A lot of people have ventured into the world of cutting machines with very little understanding of what they are doing. It’s not their fault, the machine companies push the idea that all you have to do is to press a button. It’s simply not true.
I have a much easier time with vinyl than many people I see posting in Facebook groups. I think that’s because I started and worked with paper for many years. While working with paper, it was necessary to develop an understanding of blade depth and pressure (called thickness by Silhouette). By calling pressure “thickness” they confuse a lot of people, because thickness of the material you are cutting actually relates more to blade depth.

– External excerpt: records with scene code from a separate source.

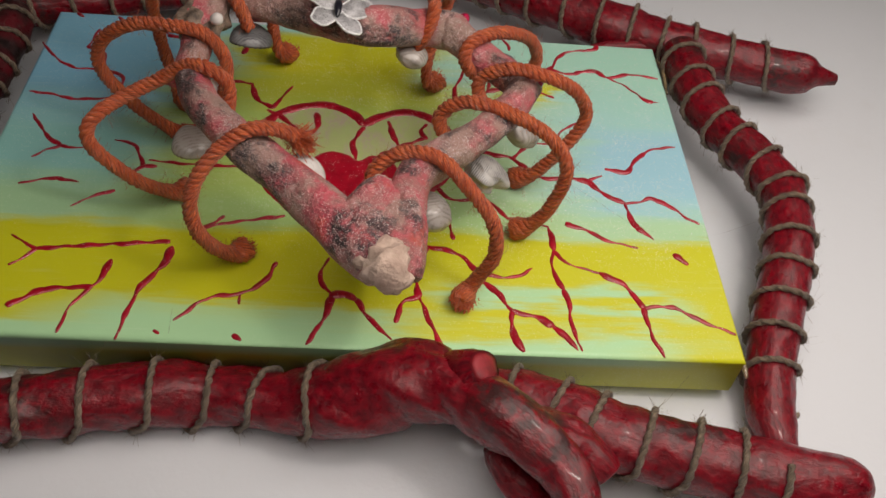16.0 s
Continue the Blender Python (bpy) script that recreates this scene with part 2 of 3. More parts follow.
def heart_wash_paint():
    """Thin pinkish grey paint scrubbed over the lime ground, which shows through in streaks."""
    k = Nodes("pinkish_grey_wash")
    p = k.coords.outputs["Object"]
    scrub = k.noise(k.mapped(p, (150, 150, 70), turn=(0, 0.5, 0)), 1.0, 5, 0.7)
    blot, fine = k.noise(p, 55, 4, 0.65), k.noise(p, 900, 3)
    c = k.mix(k.ramp(scrub, 0.42, 0.70), (0.42, 0.49, 0.20), (0.47, 0.37, 0.31))
    c = k.mix(k.ramp(blot, 0.52, 0.68, 0, 0.7), c, (0.50, 0.30, 0.28))
    c = k.mix(k.ramp(blot, 0.34, 0.46, 0.6, 0), c, (0.42, 0.52, 0.20))
    c = k.mix(k.ramp(fine, 0.6, 0.8, 0, 0.3), c, (0.66, 0.60, 0.46))
    return k.set(Base_Color=c, Roughness=0.5, Normal=k.bump(k.math("ADD", scrub, fine), 0.4, 0.0004))


def bare_wood():
    k = Nodes("bare_broken_wood")
    p = k.coords.outputs["Object"]
    a, b = k.noise(p, 90, 4), k.noise(p, 520, 4)
    c = k.mix(k.ramp(a, 0.3, 0.7), (0.36, 0.24, 0.19), (0.60, 0.45, 0.37))
    return k.set(Base_Color=k.mix(k.ramp(b, 0.6, 0.8, 0, 0.5), c, (0.2, 0.1, 0.08)), Roughness=0.8, Normal=k.bump(k.math("ADD", a, b), 0.9, 0.0015))


def shell_paint(name, light, dark, bands, rough):
    k = Nodes(name)
    uv, p = k.coords.outputs["UV"], k.coords.outputs["Object"]
    u, v, n = k.split(uv)
    blot, fine = k.noise(p, 260, 4), k.noise(p, 1500, 2)
    if bands > 15:
        line = k.math("SINE", k.math("MULTIPLY", v, bands))
    else:
        across = k.split(p)[1]
        line = k.math("SINE", k.math("ADD", k.math("MULTIPLY", across, bands * 620), k.math("MULTIPLY", blot, 9.0)))
    f = k.math("MULTIPLY", k.ramp(line, -0.4, 0.7), k.ramp(blot, 0.34, 0.58))
    return k.set(Base_Color=k.mix(f, light, dark), Roughness=rough, Coat_Weight=0.25 if rough < 0.3 else 0.0,
                 Normal=k.bump(k.math("ADD", line, fine), 0.4 if bands > 15 else 0.07, 0.0003))


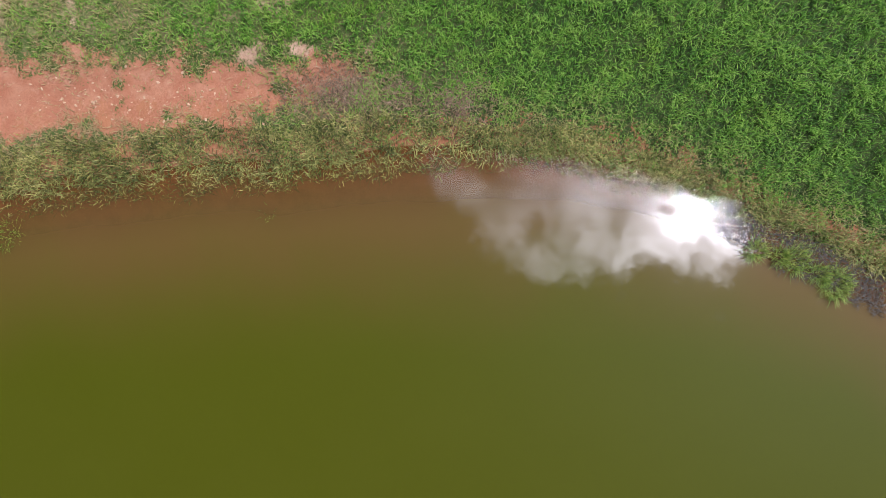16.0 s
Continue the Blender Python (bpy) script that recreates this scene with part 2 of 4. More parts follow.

Hobby machines all come with click-type adjustable blades (if you have an old Silhouette or Wishblade, it came with colored caps to adjust the blade. With a click blade, the higher the number, the more the blade sticks out. You may have purchased a CB09 blade for the Silhouette. That’s a professional Graphtec blade and to use it you need to understand what the blade is supposed to do.
THE BLADE: Blade adjustment comes first, whether cutting vinyl or paper. The blade should be extending no further than very slightly more than the thickness of your material. Too far and it will cut the mat, not far enough and it won’t cut through. This is a lot less than you might think it is. Any other adjustments should be made with the pressure or the “thickness”. Most people have their blade out too far. It should be sticking out just less than the thickness of a credit card. Other adjustments are made in the pressure setting (thickness on the Silhouette)
Take a minute and watch this video: ADJUSTING THE BLADE FOR VINYL CUTTING
Cutting Paper: Lately, it seems a lot of people are trying to cut paper. Adjusting the blade to cut paper is much trickier. The settings recommended by your machine are for their brand of paper only, and of course, you want to use a variety of papers. Don’t we all? Again, you want the blade only slightly deeper than your paper – you don’t want it cutting way into your mat. Too deep, and you’ll ruin your mat and it may shred your paper. Too shallow, and it won’t cut through. To test your blade setting, try this:
Put your paper on a piece of cardboard. Run your blade across it using a slight amount of pressure. Did it cut through the paper and only slightly mar the cardboard? If so, it’s good. If not, dial up or down. To see what this would look like, check out this page from US Cutter.
PRESSURE, THICKNESS, DOWNWARD FORCE: This is how much force the machine puts on the blade when cutting. I don’t know why Silhouette calls it THICKNESS since that is not a good description. I originally thought it had to do with how thick the material is, but really, it doesn’t. The thickness of the material determines your blade depth. For this reason, I prefer the term PRESSURE.
This setting is how much downward force is applied to the blade as it is cutting. At its highest setting (33) the Silhouette studio has 210 grams of force. To round things off, each number on their thickness settings is about 6 grams of force. Interestingly, Provocraft has refused to release the cutting force of the Cricut, but since it can cut heavier material than the Silhouette, I would assume it is slightly more, maybe 300 grams. Most vinyl manufacturers recommend starting at 40 grams of pressure and adjusting form there. That would be 8 or 9 on the Silhouette Cameo.
Cutting paper is much more difficult than cutting vinyl. There are so many kinds of paper with such different characteristics. Not all settings work for all paper. The thickness and density of the paper are important factors. You should do test cuts for paper and write your settings on a sample and file them away (if only I practiced what I preach). This picture is recollections cardstock at the standard settings. The circle is OK, the square has not quite crisp corners and the triangle is a major handing chad.
I then backed the blade off from 4 to 3 and it was a bit better, but the triangle and square still had to be pushed out and the corners weren’t crisp.